Similarly, Lyon said there must be “a very strong policy allowing people to report their concerns and know where to report them--if the concern is about one's manager, one is free to talk to other people or HR. More generally, you should have an open-door policy in the employee handbook.”
“From the HR perspective, they need to be proactive so they can take advantage of the mechanisms they have established,” Dwoskin said. “There's no panacea, but at least they can have executives think through their legal obligations.”
When a problem does arise, a lot depends on how the HR professional addresses it. Sometimes nervous HR professionals will check with counsel before going to the executive suite, Paul Cowie, a partner at Sheppard Mullin Richter & Hampton LLP in Palo Alto, Calif., told BNA July 29. He said HR may say, “I have to bring this to the CEO's attention--how should it be done?” Cowie added, “It often comes down to framing the issue.”

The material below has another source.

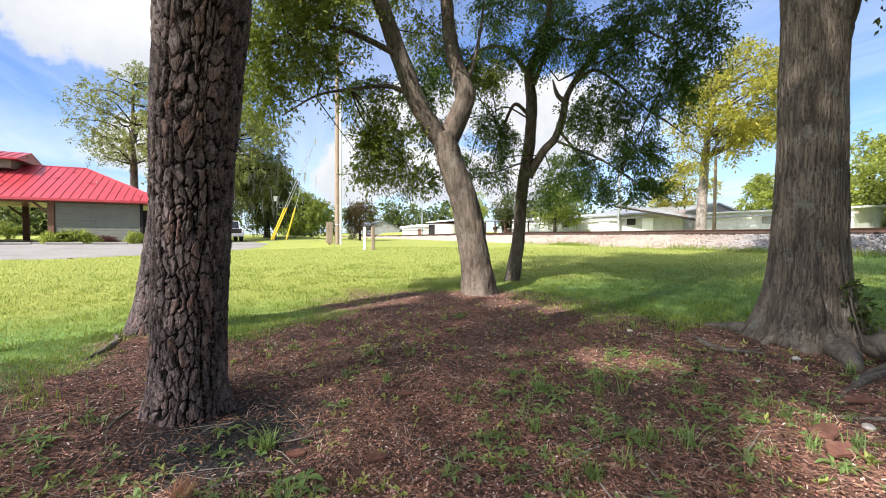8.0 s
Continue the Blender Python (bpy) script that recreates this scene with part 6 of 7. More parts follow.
def drive():
    poly = [(-18.6, -7.2), (-19.0, -5.4), (-20.5, -3.4), (-24.2, -0.2), (-27.6, 1.3), (-32.2, 1.7), (-37, 1.0), (-38, -3), (-33.6, -5.4), (-33.5, -11), (-33.6, -40), (-16, -40), (-17.5, -18)]
    xs, ys = np.arange(-38.5, -15.5, 0.5), np.arange(-40, 2.5, 0.5)
    gx, gy = np.meshgrid(xs, ys)
    gz = ground_z(gx, gy) + 0.035
    f = grid_faces(len(ys), len(xs))
    v = np.stack([gx, gy, gz], -1).reshape(-1, 3)
    mid = v[f].mean(1)
    f = f[inside(mid[:, 0], mid[:, 1], poly) > -0.25]
    used, inv = np.unique(f, return_inverse=True)
    v = v[used]
    v[:, 2] -= 0.09 * (inside(v[:, 0], v[:, 1], poly) < 0.0)
    tagged(solid("pavement", fast_mesh("pavement", v, inv.reshape(f.shape), True), CONCRETE), "pale concrete drive and parking apron", "pavement", kind="structure")
    for y in (-9.6, -7.4, -12.0):
        s = thing("wheel_stop", Matrix.Translation((-32.6, y, float(ground_z(-32.6, y)) + 0.035)), "pale concrete wheel stop on the apron", "wheel stop", "wheel stops")
        part("bar", box(0.16, 1.8, 0.13, (0, 0, 0.065), 0.03), CONCRETE, s)


drive()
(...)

For extra protection, if management is unlikely to be sympathetic, an HR professional at a public company can present the problem to the board of directors--if need be, anonymously, Miller said.
“You have to present things to management in a prudent manner,” Cohen said. “Don't create [unnecessary] documentation that can cause legal liability down the road where there may not have been any.”
“It's important to be careful how you voice your concerns, saying things in a way that doesn't have a manager getting their back up,” Dwoskin said. “If you are an HR professional, you are a business executive,” she said, so be clear and unemotional, “and do not make accusations in a nasty tone.”
Miller said HR may need to clearly explain a problem to top management. For example, he said, “maybe management doesn't understand how to go about recruitment, so your job is to educate them.” Still, Miller allowed, there are times when clearly management has misbehaved. If as an HR professional you find that an illegal corporate policy or practice is “intentional,” he said, then “you have a decision to make.”